The death last week of retired British army officer Edward Loden - murdered by intruders at his son’s home in Nairobi - means that we may never fully know how or on whose instructions the initial cover-up of the Bloody Sunday killings was organised. We do know that, on the basis of the evidence in the public domain, the two soldiers most intimately involved were Loden and Michael Jackson, who was subsequently to rise through the ranks to become Britain’s top soldier, the chief of the general staff.

Jackson was a captain and second in command of the first battalion of the Parachute Regiment in the Bogside on the day. Loden was a major and commander of the battalion’s support company, the unit which fired all the fatal shots. The fact that the chairman of the Bloody Sunday tribunal, Lord Saville, accepted the account of their roles which eventually emerged from the two men’s evidence was crucial in allowing David Cameron to make the much-praised Commons statement in which he hailed the report and declared the massacre “unjustified and unjustifiable”.

DIFFICULT TO DENOUNCE

Had Saville cast doubt on the Loden/Jackson narrative, Cameron would have found it difficult to denounce those who had fired the fatal shots while maintaining that no stain attached to the British army generally. The Bloody Sunday issue could not have been disposed of in a way that satisfied the needs of the British political and military authorities.

Jackson had just recently been appointed chief of staff when he came to give evidence in London in April 2003. He said that although he had been in the Bogside and in the vicinity of the shooting, he had seen little of what happened. He made no mention of compiling a list of the shots fired or of writing any other description of events. A different version emerged the following month when Loden described how, late in the afternoon of Bloody Sunday, he had taken statements from the shooters and plotted map references showing in each case the location of the shooter and of his target. He said that he had interviewed the soldiers one by one as he sat in the back of an armoured vehicle with a map spread out on his lap and by the light of a battery-powered lamp. He listed 14 “engagements”.

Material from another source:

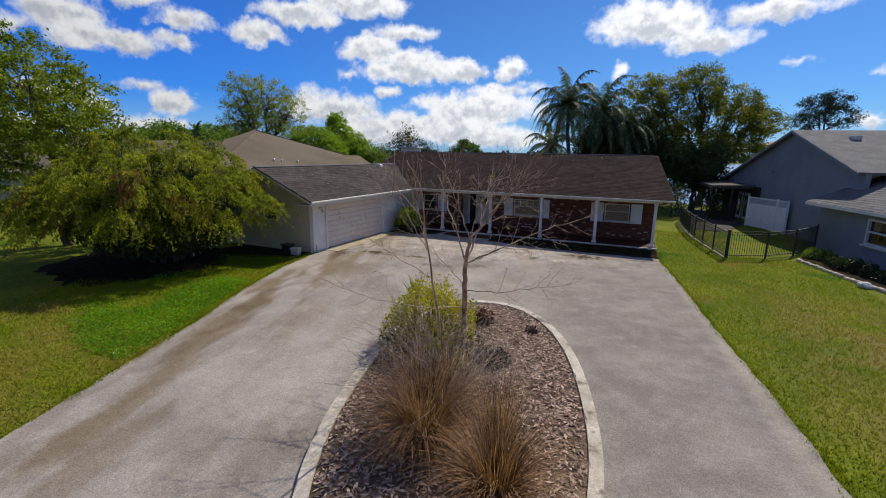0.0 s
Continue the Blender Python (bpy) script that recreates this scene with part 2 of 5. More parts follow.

But when the original of the “Loden list” was produced, it turned out to be not in Loden’s but in Jackson’s handwriting. How could this have come about? “Well, I cannot answer that question,” Loden replied.

None of the shots described in the list conformed to any of the shots which evidence told had actually been fired. Some trajectories took bullets through brick buildings. In their evidence, none of the soldiers said to have been debriefed by Loden recalled this happening.

Other documents in Jackson’s handwriting came to light - personal diaries of the day by Wilford, the three para company commanders and the battalion intelligence officer. The transcription of this dossier of documents must have been a lengthy and wearying exercise.

Recalled to the stand in October 2003, Jackson said that he had had no memory of any of this when first giving evidence but had recovered a “vague memory” after learning that the documents had subsequently been produced and put to Loden. Under questioning, the chief of staff seemed hampered by poor memory, on more than 20 occasions using phrases along the lines, “I cannot remember,” “I do not recall,” “I have only a very vague memory.”

Saville accepted both Loden’s original claim that he had personally written out the shot-list and Jackson’s subsequent explanation that he must have copied out by hand both Loden’s list and the other documents, although he could offer no explanation of why he might have done this or on whose orders. No original of Loden’s list has ever been found.

In volume eight of the report, Saville rejected suggestions from the families’ lawyers that “the list played some part in a cover-up to conceal the emerging truth that some innocent civilians had been shot and killed by soldiers of 1 Para, although it is not explained exactly how this conspiracy is said to have worked”.

AFTER THE MASSACRE

Saville went on to cite an interview on BBC on the day after the massacre in which a British army spokesman used the list as his basis for explaining the “shooting engagements”. The report also acknowledged that the shot-list had been distributed to British diplomatic missions around the world by British Information Services as the “official” account of the killings.

Saville did not refer in his report to the possibility that here we had not just evidence of a conspiracy to cover up the truth of “unjustified and unjustifiable” killings of unarmed civil rights demonstrators but clear sight of the conspiracy in action, with Jackson and Loden at its heart.

It is widely assumed that the Bloody Sunday matter is over and done with. But it isn’t.